Thankfully we have our own esteemed newspaper with journalists to look into the matter. You don't rack up 43 Pulitzer Prizes for nothing. And the L.A. Times found that not only was New York an actual city and not just a state, but that it wasn't a bad place to live in either.
Amazingly, they discovered that there was actual migration between the two different cities. "According to Census data, between 2008 and 2012 almost as many Angelenos moved to New York as New Yorkers moved to Los Angeles," writes the Times. Unfortunately they did not look in whether or not other cities throughout the United States—including Portland, Chicago, or Austin—experienced such migration, though we can safely assume nobody can afford to move to San Francisco.
In their investigation they also found that New York City offers many of the same features one would expect from a major metropolitan city, including an economy and public transportation:
Southern Californians are overcoming their fears of subway germs, and reversing the American directive to go west. They're finding that New York is more than a capitalist prison that runs on the fumes of the finance industry and nostalgia for CBGB. It now offers many of the lifestyle amenities that their hometown has boasted for decades.
We've heard some pretty gross stuff about that subway.
Angelenos considering the move would also be happy to know that New York also apparently has food. The L.A. Times also says they have Mexican food now, though we're fairly skeptical of that claim.
Not too long ago, Angelenos thought of New York as a veritable food desert; as recently as the 1990s, poppy-seed bagels were considered the lone culinary standout.
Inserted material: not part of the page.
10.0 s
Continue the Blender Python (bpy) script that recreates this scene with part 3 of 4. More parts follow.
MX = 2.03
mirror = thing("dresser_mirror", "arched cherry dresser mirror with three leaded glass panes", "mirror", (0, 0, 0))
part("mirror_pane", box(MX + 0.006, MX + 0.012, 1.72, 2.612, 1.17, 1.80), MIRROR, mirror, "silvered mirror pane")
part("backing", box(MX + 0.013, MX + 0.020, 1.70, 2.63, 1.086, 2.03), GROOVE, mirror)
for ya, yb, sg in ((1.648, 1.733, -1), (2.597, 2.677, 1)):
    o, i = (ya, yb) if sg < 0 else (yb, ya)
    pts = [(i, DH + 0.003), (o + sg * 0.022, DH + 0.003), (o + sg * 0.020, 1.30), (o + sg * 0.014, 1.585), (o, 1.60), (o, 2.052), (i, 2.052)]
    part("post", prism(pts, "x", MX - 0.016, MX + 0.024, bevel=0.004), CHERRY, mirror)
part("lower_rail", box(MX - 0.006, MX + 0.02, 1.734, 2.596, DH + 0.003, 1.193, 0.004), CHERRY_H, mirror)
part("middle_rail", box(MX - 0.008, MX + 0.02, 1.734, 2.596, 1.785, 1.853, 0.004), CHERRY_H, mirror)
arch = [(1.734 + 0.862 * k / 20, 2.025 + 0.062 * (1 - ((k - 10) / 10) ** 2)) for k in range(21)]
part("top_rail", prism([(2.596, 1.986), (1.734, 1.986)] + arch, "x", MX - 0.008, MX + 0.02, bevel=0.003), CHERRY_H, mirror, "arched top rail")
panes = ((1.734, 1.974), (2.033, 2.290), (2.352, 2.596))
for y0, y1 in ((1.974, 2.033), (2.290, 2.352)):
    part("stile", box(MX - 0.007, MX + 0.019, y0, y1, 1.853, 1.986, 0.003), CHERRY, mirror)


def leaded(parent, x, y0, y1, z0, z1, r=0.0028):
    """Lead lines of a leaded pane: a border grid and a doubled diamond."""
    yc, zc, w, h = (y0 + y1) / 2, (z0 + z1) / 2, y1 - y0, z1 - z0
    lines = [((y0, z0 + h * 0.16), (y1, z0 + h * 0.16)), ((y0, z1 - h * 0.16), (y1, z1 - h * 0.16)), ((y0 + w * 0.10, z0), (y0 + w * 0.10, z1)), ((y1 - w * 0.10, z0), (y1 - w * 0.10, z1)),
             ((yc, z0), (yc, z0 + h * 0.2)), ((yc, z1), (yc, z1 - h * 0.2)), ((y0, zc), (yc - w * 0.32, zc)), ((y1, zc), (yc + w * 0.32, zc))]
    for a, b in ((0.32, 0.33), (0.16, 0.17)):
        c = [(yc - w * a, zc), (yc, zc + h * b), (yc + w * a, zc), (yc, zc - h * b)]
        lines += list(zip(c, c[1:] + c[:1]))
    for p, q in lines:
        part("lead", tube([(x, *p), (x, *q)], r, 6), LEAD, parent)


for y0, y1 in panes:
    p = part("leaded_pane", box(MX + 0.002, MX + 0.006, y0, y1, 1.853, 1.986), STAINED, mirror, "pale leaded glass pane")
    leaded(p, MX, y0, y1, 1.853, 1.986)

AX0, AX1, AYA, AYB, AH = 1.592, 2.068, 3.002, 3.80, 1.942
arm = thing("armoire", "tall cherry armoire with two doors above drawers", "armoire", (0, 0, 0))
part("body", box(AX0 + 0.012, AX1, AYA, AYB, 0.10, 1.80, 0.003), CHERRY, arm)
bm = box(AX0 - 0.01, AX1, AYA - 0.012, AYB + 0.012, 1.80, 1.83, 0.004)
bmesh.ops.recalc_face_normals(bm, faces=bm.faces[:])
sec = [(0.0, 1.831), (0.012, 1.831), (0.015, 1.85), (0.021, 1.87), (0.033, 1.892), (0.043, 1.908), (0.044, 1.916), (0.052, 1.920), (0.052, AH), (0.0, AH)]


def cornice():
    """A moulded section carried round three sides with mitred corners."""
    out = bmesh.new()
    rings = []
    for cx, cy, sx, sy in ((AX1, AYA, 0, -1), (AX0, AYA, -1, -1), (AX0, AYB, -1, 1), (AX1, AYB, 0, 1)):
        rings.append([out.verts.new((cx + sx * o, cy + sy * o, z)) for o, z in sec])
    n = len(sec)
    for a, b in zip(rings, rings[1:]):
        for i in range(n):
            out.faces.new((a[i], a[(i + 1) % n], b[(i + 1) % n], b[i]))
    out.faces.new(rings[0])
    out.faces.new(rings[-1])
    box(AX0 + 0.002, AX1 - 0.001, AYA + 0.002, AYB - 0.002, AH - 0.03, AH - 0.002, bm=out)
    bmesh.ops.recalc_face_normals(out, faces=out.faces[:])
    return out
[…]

These days, however, New Yorkers can sidle up to the juice bar 3 Roots in Greenpoint for liquid kale and wheatgrass, or stop by Sun in Bloom in Park Slope for a raw-food lunch.
Nikka Graff Lanzarone, an Angeleno who moved to New York after college, has even discovered an In-N-Out Burger replacement called Shake Shack. She notes that it's a close, if more expensive, second to her childhood favorite.
Although a mere 2,500 miles apart, both New York City and Los Angeles have a few differences in the physical environment. The Times reports that for a portion of the year (December to February, especially) temperatures can dip below 60° and that New York boasts a general abundance of water that can make Angelenos quite uncomfortable. "I've been here for 10 years but running faucets still makes my heart race," Anaïs Borja told the paper. No word on whether the rumors were true that water sometimes fell from the sky in New York.